Title: The
Open Mind Initiative: Large-scale Knowledge Acquisition From non-experts Via
the Web
David G. Stork
stork@OpenMind.org
www.OpenMind.org
Abstract:
The Open Mind Initiative is a web-based collaborative framework for collecting
large knowledge bases from non-expert contributors. Such knowledge bases are
vital for a wide range of 'intelligent' software such as speech and handwriting
recognizers, commonsense reasoners, and natural language
understanding systems. This talk begins by examining several important trends
that underly Open Mind:
the rise
in open source software
the
expansion of opportunities for less-skilled users to contribute knowledge
the
increase in scientific collaboration over the internet
the
growing need for large sets of 'informal' data from non-experts
Next we contrast the Open
Mind approach with traditional data mining, and then describe ongoing projects
collecting common sense, natural language and handwriting recognition knowledge
bases. Our largest project, Open Mind common sense, has collected 750,000
simple assertions from over 12,000 non-expert contributors. Two important
considerations are speeding the collection of data (by interactive learning techniques)
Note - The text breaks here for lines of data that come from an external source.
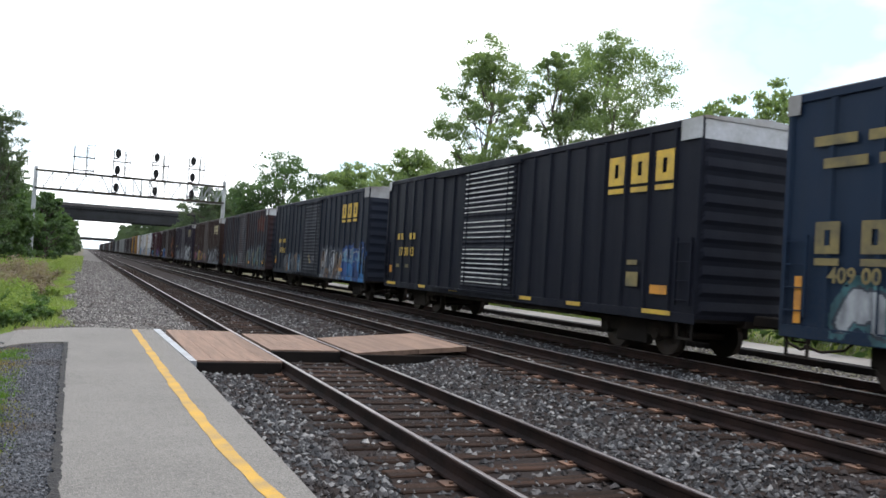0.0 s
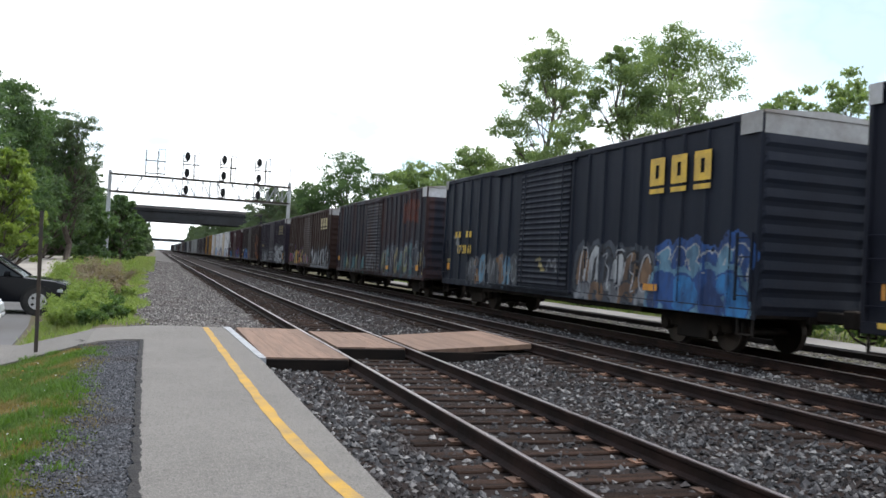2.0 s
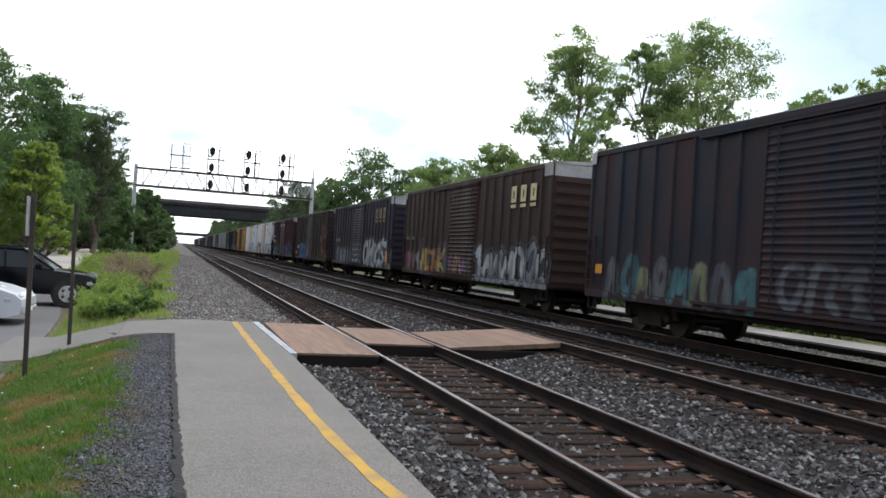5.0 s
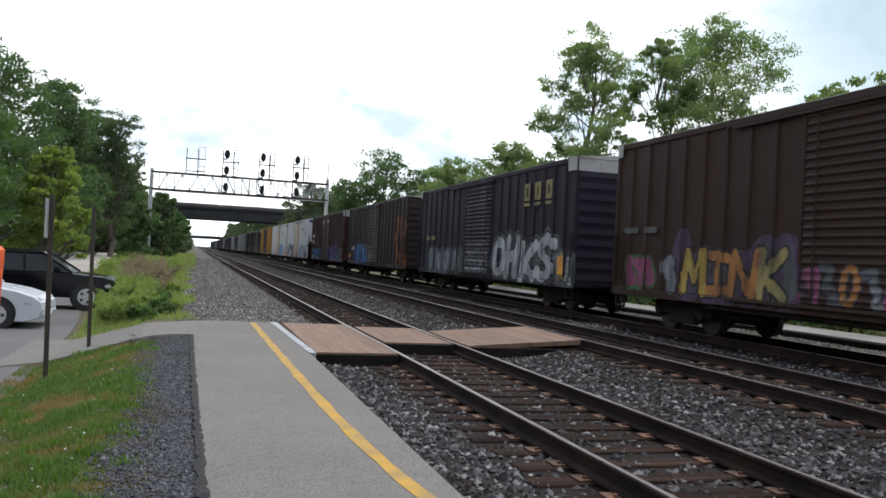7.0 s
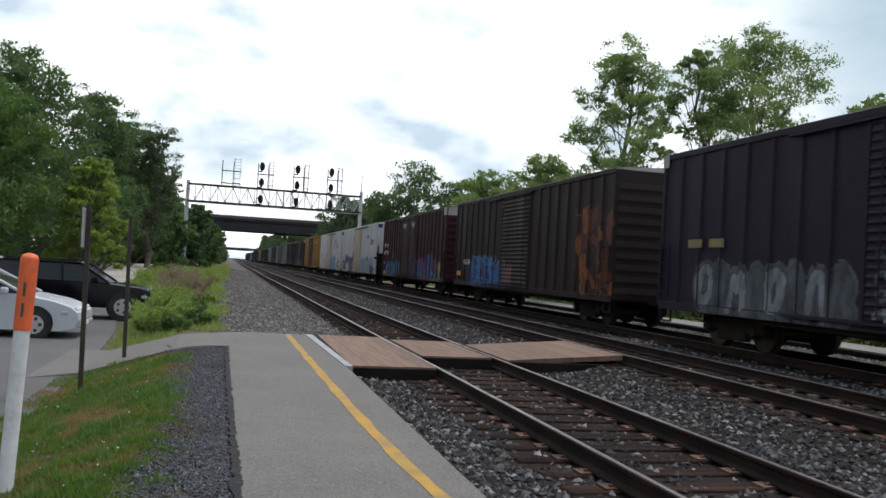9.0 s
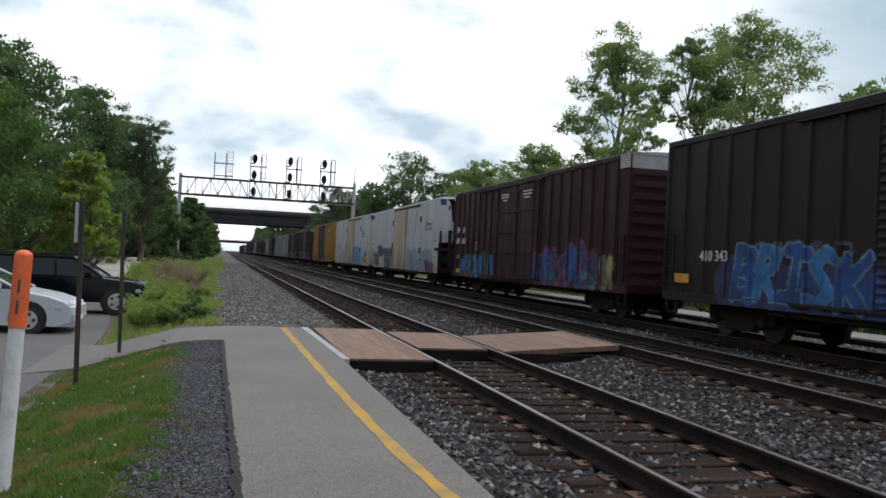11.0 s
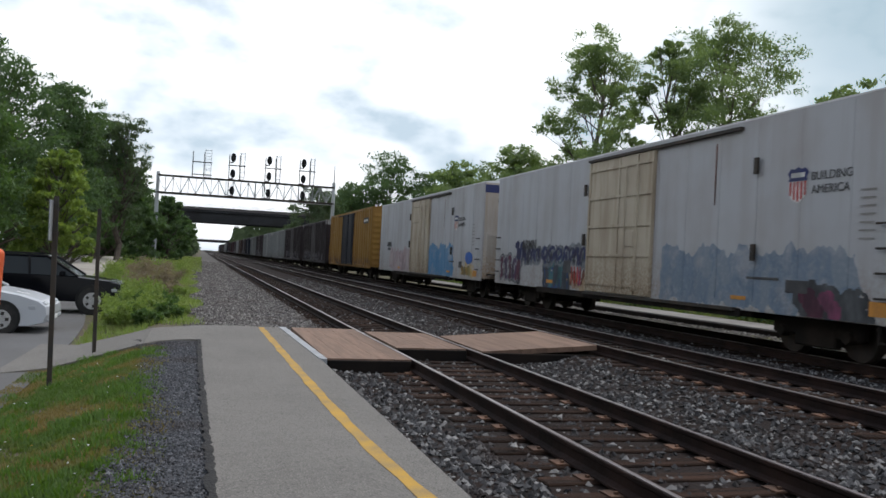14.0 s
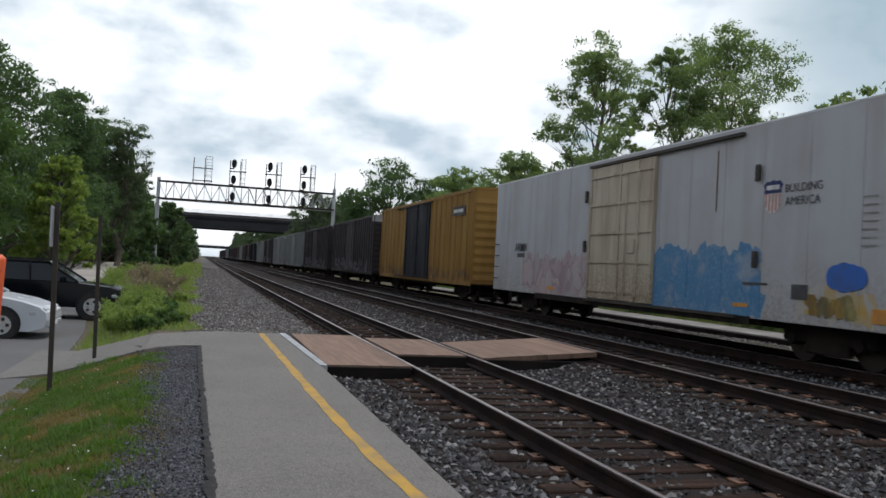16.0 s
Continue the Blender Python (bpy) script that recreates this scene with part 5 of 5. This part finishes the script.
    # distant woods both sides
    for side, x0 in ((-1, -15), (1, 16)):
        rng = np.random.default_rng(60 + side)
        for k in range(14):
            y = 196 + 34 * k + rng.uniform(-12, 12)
            tree("distant tree in the wood beside the line", x0 * 1.0 + side * rng.uniform(0, 14), y, rng.uniform(11, 16), rng.uniform(5, 7), M["leaf_haze"], 3500, 70 + k + (side + 1) * 20, 0.7, 0.05, 22)



def clump(name, label, category, x, y, r, h, mat, n, seed, size, kind=""):
    """A weed bush: stems with leaves, uneven and open at the top."""
    rng = np.random.default_rng(seed)
    t = thing(name, label, category, pose(x, y, ground_height(x, y) - 0.02), kind=kind)
    bm = bmesh.new()
    spots = []
    stems = 16
    for k in range(stems):
        a, d = rng.uniform(0, 6.28), r * math.sqrt(rng.uniform(0, 1))
        base = Vector((math.cos(a) * d * 0.6, math.sin(a) * d * 0.6, 0))
        tip = Vector((math.cos(a) * d * 1.1, math.sin(a) * d * 1.1, h * rng.uniform(0.55, 1.0) * (1 - 0.35 * (d / r) ** 2)))
        tube(bm, base, tip, 0.012, 0.004, 4)
        m = n // stems
        f = rng.uniform(0.1, 1.05, m) ** 0.7
        spots.append(np.array(base)[None] * (1 - f[:, None]) + np.array(tip)[None] * f[:, None] + rng.normal(0, 0.13 * r, (m, 3)) * (1, 1, 0.6))
    part("stem", bm, mat, t)
    p = np.concatenate(spots)
    p[:, 2] = np.maximum(p[:, 2], 0.02)
    leaves = new("leaves", leaf_mesh("leaves", p, size, seed + 1, mat, 0.1))
    leaves.parent = t
    return t


build_trees()


def build_weeds():
    rng = random.Random(21)
    k = 0
    for x, y, r, h, m in ((-4.65, 19.6, 0.4, 0.6, "weeds"), (-4.95, 20.6, 0.5, 0.65, "weeds"), (-4.2, 20.4, 0.35, 0.5, "weeds"), (-4.5, 21.6, 0.45, 0.7, "weeds"), (-5.1, 22.4, 0.55, 0.8, "weeds"), (-3.8, 21.4, 0.25, 0.3, "weeds"),
                          (-4.6, 23.2, 0.55, 0.9, "weeds"), (-5.3, 24.6, 0.6, 1.0, "weeds"), (-4.8, 25.8, 0.6, 1.1, "weeds"), (-5.5, 27.0, 0.7, 1.2, "weeds"), (-4.9, 28.5, 0.7, 1.25, "dry"), (-5.8, 29.5, 0.8, 1.3, "weeds"),
                          (-5.2, 31.0, 0.8, 1.35, "dry"), (-4.6, 31.5, 0.6, 1.1, "dry"), (-6.2, 32.5, 0.9, 1.3, "weeds"), (-5.2, 34.5, 0.9, 1.4, "dry"), (-6.4, 36, 1.0, 1.3, "weeds"), (-5.4, 38, 1.0, 1.35, "dry"), (-4.9, 41, 0.8, 1.1, "dry"), (-4.35, 19.25, 0.3, 0.45, "leaf_mid"), (-3.95, 20.1, 0.28, 0.5, "leaf_mid"), (-4.75, 20.2, 0.35, 0.6, "leaf_mid"), (-4.1, 22.3, 0.35, 0.6, "leaf_mid"), (-4.9, 23.6, 0.4, 0.8, "leaf_mid"),
                          (-6.5, 42, 1.2, 1.4, "weeds"), (-5.4, 46, 1.2, 1.3, "weeds"), (-4.6, 50, 0.8, 0.8, "weeds"), (-6.8, 52, 1.4, 1.3, "weeds"), (-5.2, 58, 1.2, 0.9, "weeds"), (-7.5, 62, 1.5, 1.2, "weeds"), (-4.0, 29, 0.3, 0.4, "weeds")):
        clump("weed_bush", "weed clump with dry brownish seed heads" if m == "dry" else "green weed clump on the verge" if m == "weeds" else "dark green weed clump on the verge", "weed", x, y, r, h, M[m], 4200, 100 + 2 * k, 0.022 + 0.0005 * y)
        k += 1


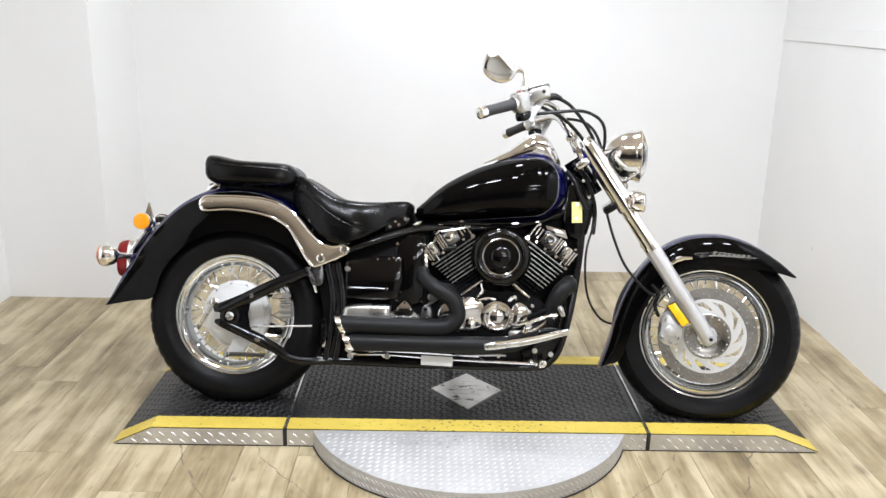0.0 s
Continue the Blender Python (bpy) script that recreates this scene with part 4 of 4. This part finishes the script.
put("lower_case", box((-0.028, -0.136, 0.276), (-0.002, -0.09, 0.312), 0.006, seg=2), CHROME)
put("lower_case", plate(smooth_outline([(0.150, 0.285), (0.19, 0.290), (0.215, 0.275), (0.19, 0.262), (0.15, 0.265)], 2), -0.135, -0.095, 0.006), STEEL)
put("oil_line", tube([(0.035, -0.118, 0.395), (0.055, -0.125, 0.415), (0.052, -0.118, 0.440)], 0.006, 8), CHROME)
put("oil_line", tube([(0.045, -0.12, 0.385), (0.075, -0.126, 0.392), (0.098, -0.12, 0.388)], 0.006, 8), CHROME)
put("oil_line", tube([(0.145, -0.118, 0.385), (0.160, -0.124, 0.400), (0.172, -0.118, 0.392)], 0.007, 8), CHROME)
for x, z in ((-0.107, 0.387), (-0.134, 0.347), (-0.150, 0.372), (-0.158, 0.325), (-0.128, 0.318), (0.215, 0.352), (0.224, 0.372)):
    put("case_bolt", bolt_bm((x, -0.122, z), 0.0052, 0.009), CHROME if x > 0 else DARKCHROME)
put("case_lug", plate(smooth_outline([(-0.150, 0.30), (-0.148, 0.352), (-0.128, 0.362), (-0.112, 0.345), (-0.115, 0.30)], 2), -0.118, -0.09, 0.006), DARKSTEEL)
put("regulator", lathe([(0.012, 0), (0.014, -0.012), (0.008, -0.016)], (-0.115, -0.12, 0.39), seg=20), DARKSTEEL)

# side cover and battery box
put("side_cover", plate([(-0.410, 0.498), (-0.395, 0.508), (-0.300, 0.520), (-0.226, 0.524), (-0.218, 0.516), (-0.214, 0.440), (-0.228, 0.385), (-0.245, 0.374), (-0.400, 0.372), (-0.410, 0.382)], -0.135, 0.135, 0.010), GLOSSBLACK, label="glossy black side cover")
put("cover_trim", tube([(-0.398, -0.137, 0.412), (-0.33, -0.138, 0.413), (-0.262, -0.137, 0.412)], 0.0035, 8), DARKSTEEL)
for x in (-0.398, -0.268):
    put("cover_bolt", bolt_bm((x, -0.138, 0.412), 0.006, 0.006), CHROME)
put("battery_box", plate(smooth_outline([(-0.24, 0.56), (-0.16, 0.60), (-0.145, 0.50), (-0.15, 0.37), (-0.24, 0.37)], 2), -0.115, 0.115, 0.005), GLOSSBLACK, label="glossy black box behind the engine")
put("cover_bolt", bolt_bm((-0.402, -0.137, 0.475), 0.0085, 0.008), STEEL)
# three bolts added where small glints fall on the black box
for x, y, z in ((-0.238, -0.118, 0.566), (-0.178, -0.117, 0.520), (-0.225, -0.117, 0.400)):
    put("cover_bolt", bolt_bm((x, y, z), 0.005, 0.006), CHROME)
# tiny screws added for the row of bright dots on the side cover
for x, z in ((-0.262, 0.514), (-0.246, 0.518), (-0.238, 0.511), (-0.224, 0.514), (-0.300, 0.511)):
    put("cover_bolt", bolt_bm((x, -0.1355, z), 0.0034, 0.004), CHROME)
# chrome clip added for one more glint
put("glint_clip", tube([(-0.188, -0.108, 0.628), (-0.176, -0.120, 0.634), (-0.160, -0.112, 0.640)], 0.005, 8), CHROME)
bracket = put("tank_bracket", plate(smooth_outline([(-0.285, 0.606), (-0.270, 0.632), (-0.235, 0.656), (-0.205, 0.660), (-0.200, 0.640), (-0.240, 0.618)], 2), -0.108, -0.060, 0.003), FRAMEBLACK, label="black bracket under the tank's tail")
for x, z, r in ((-0.266, 0.622, 0.005), (-0.248, 0.640, 0.004), (-0.236, 0.630, 0.005), (-0.214, 0.650, 0.0055)):
    put("bracket_bolt", bolt_bm((x, -0.107, z), r, 0.007), CHROME, bracket)
put("tool_tube", tube([(-0.41, -0.075, 0.345), (-0.26, -0.075, 0.345)], 0.03, 16, 1), FRAMEBLACK)
put("rear_inner_panel", plate([(-0.42, 0.20), (-0.16, 0.20), (-0.14, 0.60), (-0.30, 0.60), (-0.42, 0.53)], -0.085, 0.085, 0.01), ENGINEBLACK)

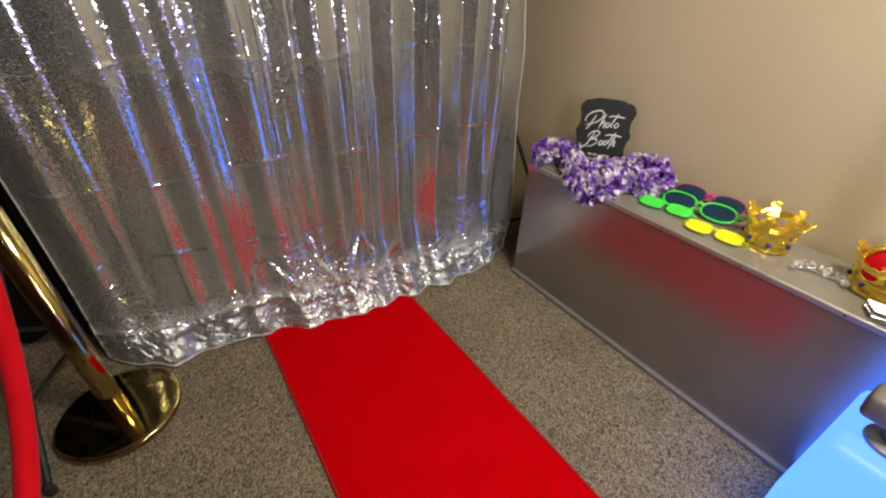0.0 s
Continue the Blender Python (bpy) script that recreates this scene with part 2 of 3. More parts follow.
structure("floor", (XL, YF, -0.1), (XW, YB, 0), M_CARPET, "taupe speckled low-pile carpet floor")
structure("ceiling", (XL - 0.12, YF - 0.12, ZC), (XW + 0.12, YB + 0.12, ZC + 0.1), M_CEIL, "plain off-white painted ceiling")
structure("wall_east", (XW, YF - 0.12, -0.1), (XW + 0.12, YB + 0.12, ZC), M_WALL, "plain beige painted wall behind the prop table")
structure("wall_north", (XL - 0.12, YB, -0.1), (XW, YB + 0.12, ZC), M_WALL, "plain beige painted wall behind the backdrop")
structure("wall_west", (XL - 0.12, YF - 0.12, -0.1), (XL, YB, ZC), M_WALL, "plain beige painted wall")
structure("wall_south", (XL, YF - 0.12, -0.1), (XW, YF, ZC), M_WALL, "plain beige painted wall")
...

and ensuring data quality (by identifying and filtering unreliable or even
'hostile' contributions). We derive information-theoretic algorithms and
perform simple simulations which justify our approach to these two problems.
The talk concludes with a vision of future directions and opportunities.
[Including work by P. Singh, T. Chklovsky,
C. Lam and N. Aron]
---------------------------------------------------------------------
David G. Stork is Chief Scientist of Ricoh Innovations as well as Consulting
Professor of Electrical Engineering at